Deriving optimal single-reservoir operating policies with reinforcement learning based approach incorporating uncertainties of demand and streamflow

Obtaining optimal reservoir operation policies is a challenging task and a strategic concern for policymakers. These policies are typically derived through a complex decision-making process with conflicting objectives, represented by nonlinear, nonconvex and multi-modal functions. The information on available inflow and various demands play a key role in developing optimal operation rules. However, they are characterized by various uncertainties which reduce the practical applicability of deterministic policy solutions. In literature, most of the studies handle streamflow uncertainty with single-demand scenarios. Although Stochastic Dynamic Programming (SDP) is a widely-used method for reservoir operations optimization under uncertainty, it suffers from the dual curses of dimensionality and modeling.
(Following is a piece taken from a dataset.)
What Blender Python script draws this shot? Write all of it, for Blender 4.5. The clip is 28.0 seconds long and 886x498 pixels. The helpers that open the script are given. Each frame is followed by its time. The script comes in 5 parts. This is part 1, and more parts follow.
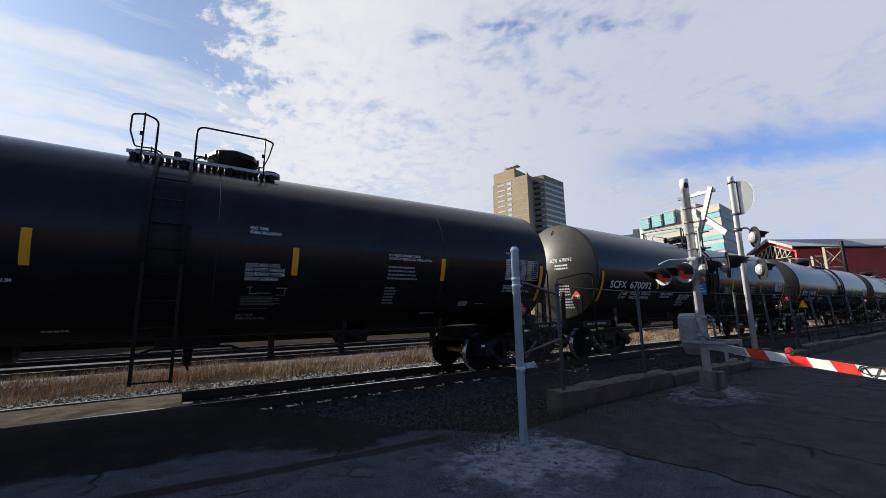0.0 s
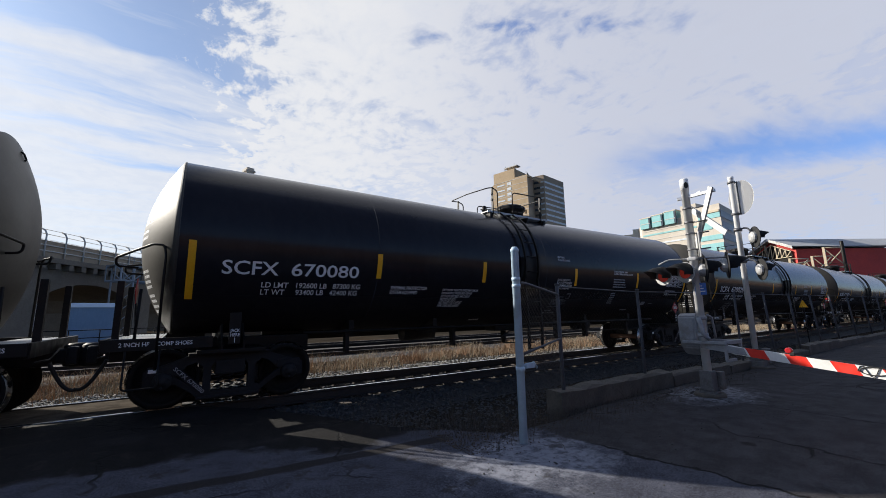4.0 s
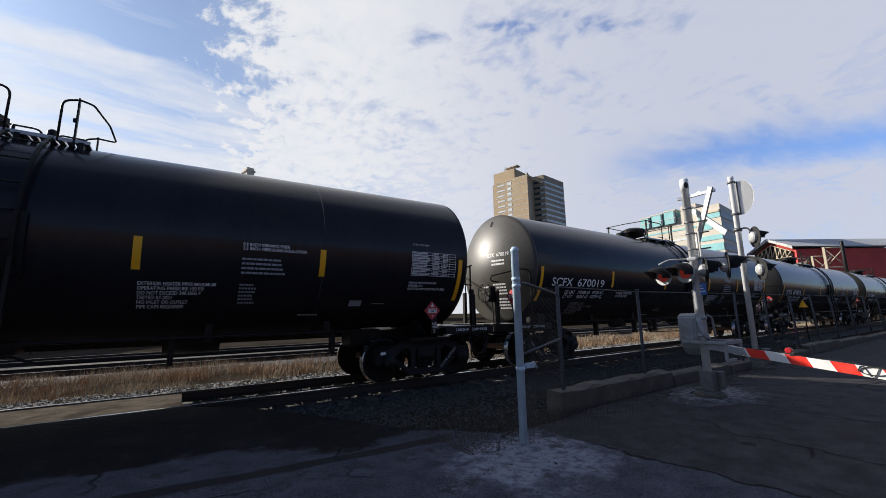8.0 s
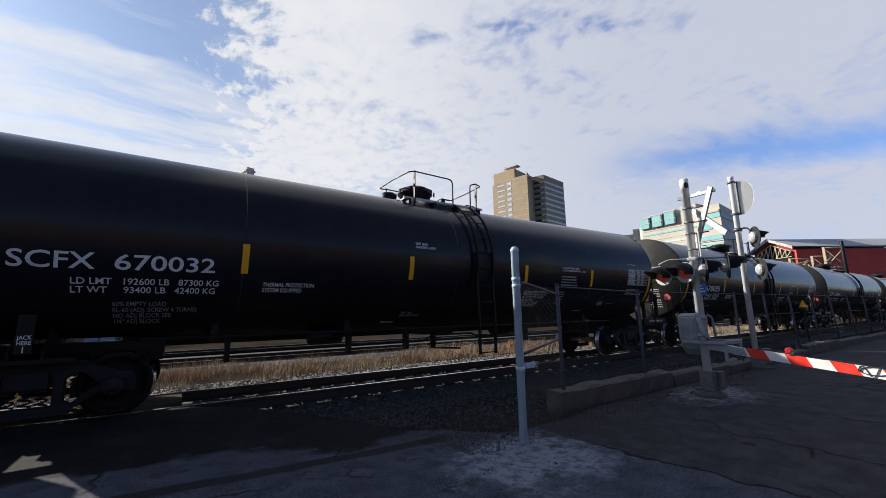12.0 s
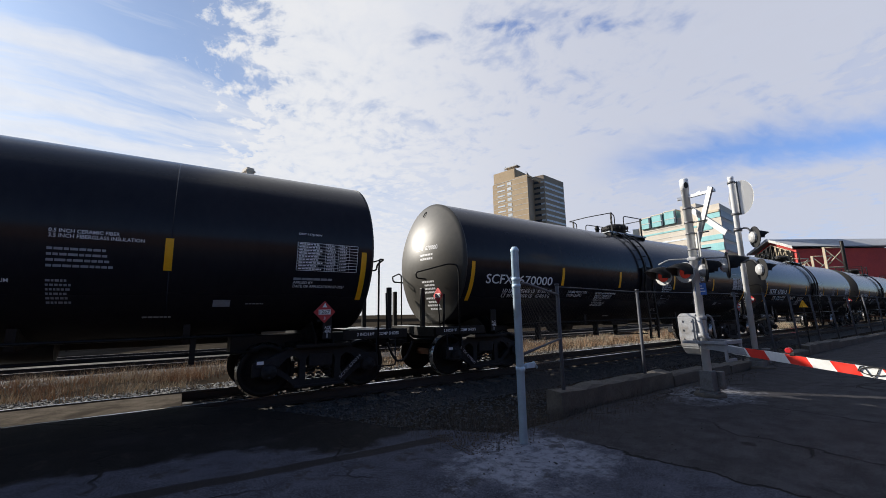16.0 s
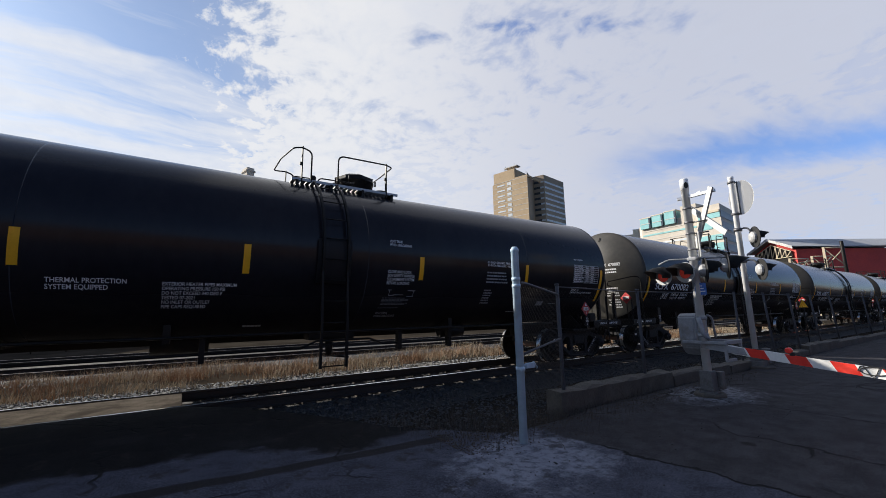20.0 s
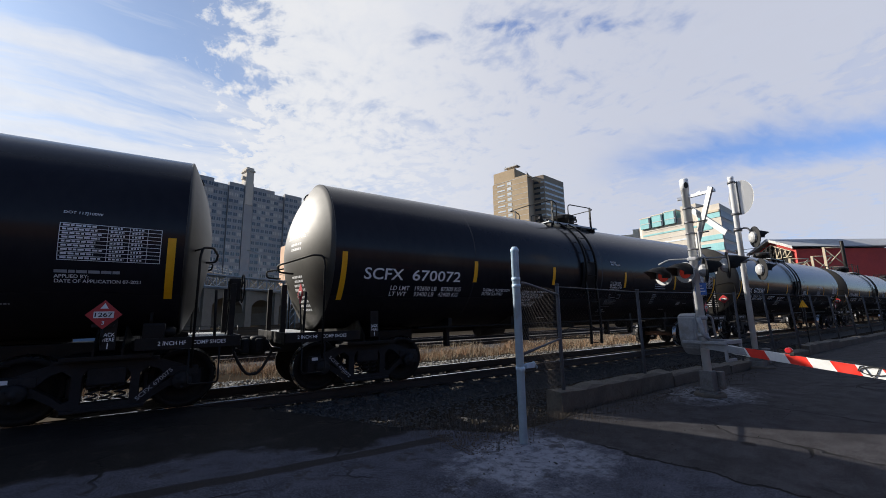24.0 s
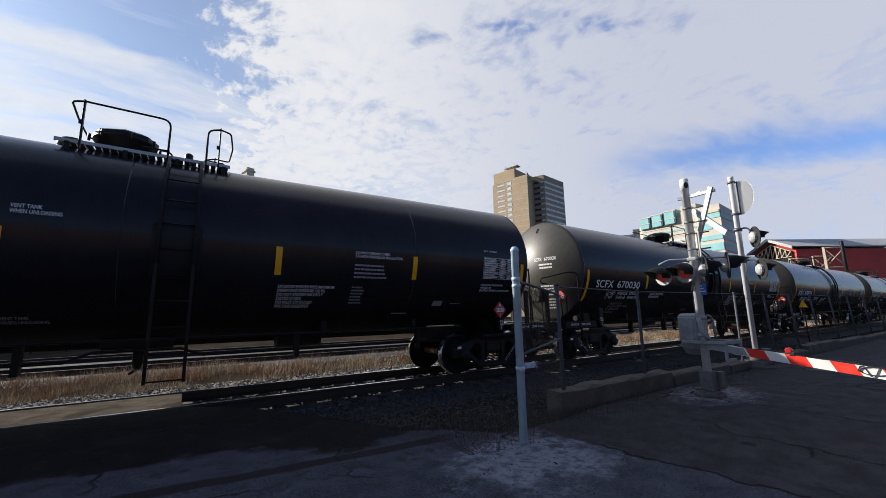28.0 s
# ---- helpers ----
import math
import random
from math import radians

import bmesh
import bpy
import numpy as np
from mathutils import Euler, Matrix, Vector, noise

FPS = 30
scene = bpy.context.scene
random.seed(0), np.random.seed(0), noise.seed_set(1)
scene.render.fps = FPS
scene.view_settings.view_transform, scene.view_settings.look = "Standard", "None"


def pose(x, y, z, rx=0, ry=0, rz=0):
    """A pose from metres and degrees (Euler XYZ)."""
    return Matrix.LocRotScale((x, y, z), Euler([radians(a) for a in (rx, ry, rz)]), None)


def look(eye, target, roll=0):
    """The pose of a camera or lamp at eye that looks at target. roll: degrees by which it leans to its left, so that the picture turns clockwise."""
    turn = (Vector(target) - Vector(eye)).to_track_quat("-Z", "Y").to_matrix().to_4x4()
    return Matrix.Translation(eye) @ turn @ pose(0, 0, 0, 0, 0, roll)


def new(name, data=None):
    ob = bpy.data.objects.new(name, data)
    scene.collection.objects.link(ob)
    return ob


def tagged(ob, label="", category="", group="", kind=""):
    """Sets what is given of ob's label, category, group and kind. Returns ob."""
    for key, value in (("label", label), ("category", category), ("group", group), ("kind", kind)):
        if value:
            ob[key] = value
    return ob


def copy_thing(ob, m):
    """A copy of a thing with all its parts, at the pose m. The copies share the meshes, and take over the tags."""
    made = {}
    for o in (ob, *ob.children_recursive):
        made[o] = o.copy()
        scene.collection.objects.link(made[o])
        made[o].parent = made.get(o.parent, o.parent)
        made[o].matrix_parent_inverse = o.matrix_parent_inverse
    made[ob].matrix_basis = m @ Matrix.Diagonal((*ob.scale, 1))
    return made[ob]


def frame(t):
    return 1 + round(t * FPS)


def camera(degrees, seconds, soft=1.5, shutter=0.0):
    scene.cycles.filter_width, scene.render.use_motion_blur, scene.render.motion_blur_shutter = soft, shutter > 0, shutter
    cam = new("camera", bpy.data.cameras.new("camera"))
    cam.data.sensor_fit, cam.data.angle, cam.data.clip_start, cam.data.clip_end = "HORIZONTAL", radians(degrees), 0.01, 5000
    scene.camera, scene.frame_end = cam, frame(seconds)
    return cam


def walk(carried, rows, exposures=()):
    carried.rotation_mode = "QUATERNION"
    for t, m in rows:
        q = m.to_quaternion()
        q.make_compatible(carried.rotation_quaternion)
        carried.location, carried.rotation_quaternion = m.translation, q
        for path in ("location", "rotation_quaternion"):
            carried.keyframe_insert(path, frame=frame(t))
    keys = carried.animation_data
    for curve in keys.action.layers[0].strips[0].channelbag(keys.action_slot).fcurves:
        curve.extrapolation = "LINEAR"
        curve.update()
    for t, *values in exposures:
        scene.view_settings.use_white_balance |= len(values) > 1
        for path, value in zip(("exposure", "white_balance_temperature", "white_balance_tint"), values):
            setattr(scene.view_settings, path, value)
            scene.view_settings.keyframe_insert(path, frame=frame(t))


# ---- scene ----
cam = camera(97.62, 28.0, soft=0.8)
HEADING, TILT = 0.58697, 0.16571
EYE = Vector((0.0, 0.0, 1.399))
AIM = EYE + 10 * Vector((math.sin(HEADING) * math.cos(TILT), math.cos(HEADING) * math.cos(TILT), math.sin(TILT)))
walk(cam, [(0.0, look(EYE, AIM, -1.03)), (28.0, look(EYE, AIM, -1.03))])
scene.view_settings.exposure = 0.55

# ---- sky and sun ----
SUN_SLANT, SUN_DROP = 0.70, 0.57         # metres along the track and down, for each metre across it
SUN_ELEVATION = math.atan2(SUN_DROP, math.hypot(1, SUN_SLANT))
SUN_AZIMUTH = math.atan2(-SUN_SLANT, 1)   # from +y towards +x


class Nodes:
    """Short hand for building a node tree."""

    def __init__(self, tree):
        self.tree = tree
        tree.nodes.clear()

    def add(self, kind, **values):
        n = self.tree.nodes.new(kind)
        for k, v in values.items():
            if k in n.inputs:
                self.feed(n.inputs[k], v)
            else:
                setattr(n, k, v)
        return n

    def feed(self, socket, v):
        if isinstance(v, bpy.types.NodeSocket):
            self.tree.links.new(v, socket)
        else:
            socket.default_value = v

    def math(self, op, a, b=0.0, clamp=False):
        n = self.tree.nodes.new("ShaderNodeMath")
        n.operation, n.use_clamp = op, clamp
        self.feed(n.inputs[0], a), self.feed(n.inputs[1], b)
        return n.outputs[0]

    def ramp(self, v, lo, hi, to0=0.0, to1=1.0):
        n = self.tree.nodes.new("ShaderNodeMapRange")
        n.interpolation_type = "SMOOTHSTEP"
        for i, x in enumerate((v, lo, hi, to0, to1)):
            self.feed(n.inputs[i], x)
        return n.outputs[0]

    def mix(self, f, a, b, blend="MIX"):
        n = self.tree.nodes.new("ShaderNodeMix")
        n.data_type, n.blend_type = "RGBA", blend
        self.feed(n.inputs[0], f), self.feed(n.inputs[6], a), self.feed(n.inputs[7], b)
        return n.outputs[2]

    def noise(self, vector, scale, detail=4.0, rough=0.55):
        n = self.tree.nodes.new("ShaderNodeTexNoise")
        self.feed(n.inputs["Vector"], vector)
        n.inputs["Scale"].default_value, n.inputs["Detail"].default_value, n.inputs["Roughness"].default_value = scale, detail, rough
        return n.outputs["Fac"]

    def scaled(self, vector, sx, sy, sz, loc=(0, 0, 0), rot=(0, 0, 0)):
        n = self.tree.nodes.new("ShaderNodeMapping")
        self.feed(n.inputs["Vector"], vector)
        n.inputs["Scale"].default_value, n.inputs["Location"].default_value, n.inputs["Rotation"].default_value = (sx, sy, sz), loc, rot
        return n.outputs[0]


world = bpy.data.worlds.new("sky")
scene.world = world
world.use_nodes = True
W = Nodes(world.node_tree)
sky = W.add("ShaderNodeTexSky", sky_type="NISHITA", sun_disc=False, sun_elevation=SUN_ELEVATION, sun_rotation=SUN_AZIMUTH, altitude=100.0, air_density=1.0, dust_density=0.6, ozone_density=1.6)
d = W.add("ShaderNodeTexCoord").outputs["Generated"]
sep = W.add("ShaderNodeSeparateXYZ", Vector=d)
up = W.math("ADD", W.math("MAXIMUM", sep.outputs[2], 0.0), 0.10)
flat = W.add("ShaderNodeCombineXYZ", X=W.math("DIVIDE", sep.outputs[0], up), Y=W.math("DIVIDE", sep.outputs[1], up)).outputs[0]
warp = W.add("ShaderNodeTexNoise", Vector=flat, Scale=2.2, Detail=3.0)
bent = W.add("ShaderNodeVectorMath", operation="MULTIPLY_ADD")
W.feed(bent.inputs[0], warp.outputs["Color"]), W.feed(bent.inputs[1], (0.22, 0.22, 0.0)), W.feed(bent.inputs[2], flat)
bent = bent.outputs[0]
puffs = W.noise(W.scaled(bent, 15.0, 11.0, 1, rot=(0, 0, 0.6)), 1.0, 5.0, 0.62)
ripple = W.noise(W.scaled(bent, 3.2, 9.0, 1, (0.3, 0.9, 0), (0, 0, 0.95)), 1.0, 4.0, 0.55)
sheets = W.noise(W.scaled(bent, 0.9, 1.2, 1, (2.3, 0.4, 0), (0, 0, 0.35)), 1.0, 5.0, 0.6)
streaks = W.noise(W.scaled(bent, 0.5, 2.4, 1, (0.6, 3.1, 0), (0, 0, -0.75)), 1.6, 5.0, 0.6)
fx, fy = W.math("DIVIDE", sep.outputs[0], up), W.math("DIVIDE", sep.outputs[1], up)
level = W.math("MAXIMUM", W.math("SQRT", W.math("ADD", W.math("MULTIPLY", sep.outputs[0], sep.outputs[0]), W.math("MULTIPLY", sep.outputs[1], sep.outputs[1]))), 0.01)
east, north = W.math("DIVIDE", sep.outputs[0], level), W.math("DIVIDE", sep.outputs[1], level)
ragged = W.math("ADD", W.math("MULTIPLY", W.math("ADD", puffs, -0.5), 0.62), W.math("MULTIPLY", W.math("ADD", sheets, -0.5), 0.34))
# the broken cloud bank begins at a bearing and thins out behind
bank = W.ramp(W.math("ADD", east, ragged), -0.03, 0.15)
front = W.ramp(north, -0.35, 0.1, 0.06, 1.0)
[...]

This study considers the uncertainties for streamflow and various demands such as municipal, industrial, hydropower and irrigation water requirements. Here, we present a reinforcement learning framework that utilizes uncertainty-aware streamflow forecasts and demand requirements to yield optimal operation policies for Sardar Sarovar Dam, India. The proposed methodology incorporates the uncertainties of the underlying inflow and demand behavior, and demonstrates better performance than SDP in terms of net benefit. Overall, this work offers reliable techniques that can be used to develop multi-objective reservoir operation policies which are more adaptable in real-time.